Jon Howard, senior consultation partner for financial instruments at Deloitte & Touche, said multinational corporations (MNCs) that haven’t been aware of hedge accounting benefits are eagerly adopting the new guidelines and learning about applying the spot method to net investment hedges.

“Forward rates compared to spot rates, specifically for the euro, Japanese yen, and pound sterling, are just so beneficial now compared to the US dollar,” Mr. Howard said. “Companies that weren’t entering into these transactions and applying hedge accounting at all are now interested.”

Exchanging euros for USD, for example, provides those entering into a forward contract to make that exchange in a year with significantly more dollars than if the exchange were done today. In addition, Mr. Howard noted, the cross-currency basis spread, wider due to the limited number of parties enabling such transactions, has made pursuing these net investment hedges even more attractive.

That differential has been accretive to the bottom line. However, until the arrival of new hedge accounting guidance, which becomes effective for calendar year companies January 1, 2019 and been available for early adoption since the start of 2018, that income was volatile over the life of the hedge. In fact, Mr. Howard said, it could at times be negative if the cross-currency basis spread grew.

“It was very unpredictable, so entities would just follow what’s called the ‘forward method,’ and put all fair value changes in equity. Now they can amortize it,” Mr. Howard said, adding that under the new guidance, “they can effectively amortize the forward points (the difference between the forward rate and the current spot exchange rate) over the life of that trade.”

Bill Fellows, a Deloitte risk and financial advisory partner, explained that for a currency swap that is a part of a net investment hedge, the new accounting rules only place the amount recognized as interest settlements in profit and loss (P&L). Before, he added, all changes in the value of the swap that were outside changes in the spot price went through P&L.

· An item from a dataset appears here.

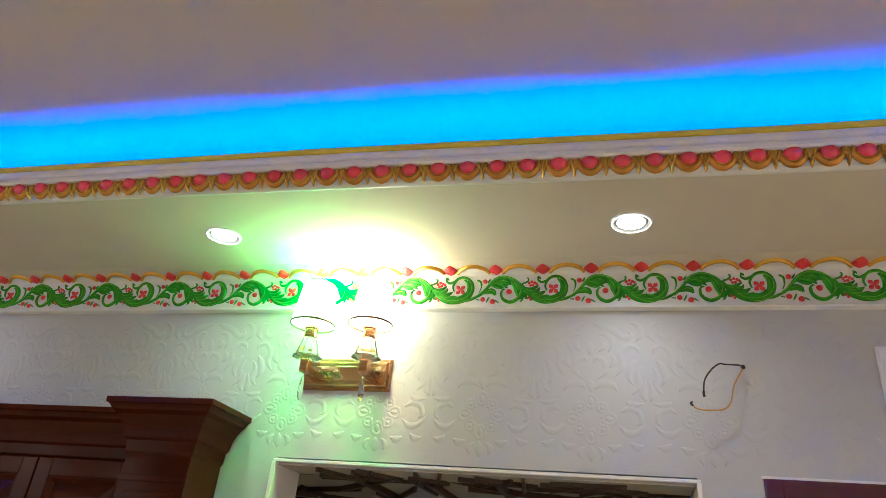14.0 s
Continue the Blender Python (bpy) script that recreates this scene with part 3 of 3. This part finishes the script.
def emboss(bm, cx, cz, z_low, z_high):
    """One repeat: an eight-petalled medallion with leaves, scrolls and waves round it."""
    def add(pts, h=0.0016, closed=False):
        moved = [(cx + x, cz + s, w) for x, s, w in pts]
        if all(z_low < s < z_high and x < 0.125 for x, s, _ in moved):
            last = len(moved) - 1
            ribbon(bm, [(x, s, 0.0004 if i in (0, last) and not closed else w * 2.1) for i, (x, s, w) in enumerate(moved)], h, on_wall, 4, 0.0, SOFT)
    for k in range(8):
        a = math.radians(45 * k)
        far = 0.078 if k % 2 == 0 else 0.066
        c, s = math.cos(a), math.sin(a)
        petal = [(0.034, 0.0), (0.045, 0.014), (far - 0.012, 0.017), (far, 0.0), (far - 0.012, -0.017), (0.045, -0.014), (0.034, 0.0)]
        add([(c * u - s * v, s * u + c * v, 0.0030) for u, v in petal], 0.0009, True)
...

Now, those excluded components go to other comprehensive income (OCI), the changes associated with the spot price go to cumulative translation adjustment (CTA) in the comprehensive income statement, and the accruals for the interest component go to the P&L.

“That’s how they’re effectively amortizing the forward points over the life of that trade,” Mr. Fellows said. “That creates a very predictable income stream, and because the currency basis currently exists between USD and the other foreign currencies, that recognition of interest income is typically accretive to the bottom line.”

Nevertheless, Mr. Fellows said, he doesn’t anticipate a wholesale shift of companies to the new hedge accounting standard, but rather companies that already use derivatives to take advantage of the elections available to them will incrementally migrate over. “And for those that already engage in derivatives, it opens up more transactions available to them and enables them to look at different types of hedge relationships,” he said.

In a survey of 3,000 business professionals about their companies’ hedge-accounting implementation plans, Deloitte found that 18.4% of respondents see the biggest benefit to the guidelines as adopting new hedge accounting strategies. That was followed by decreased operational burden (18%) and better alignment with current risk management (17.4%). The biggest obstacle to implementation was developing an efficient process evaluate existing hedging instruments and strategies against the new standard, followed by educating their staff about hedge accounting (20.7%), and navigating gray areas of the standard (20.2%).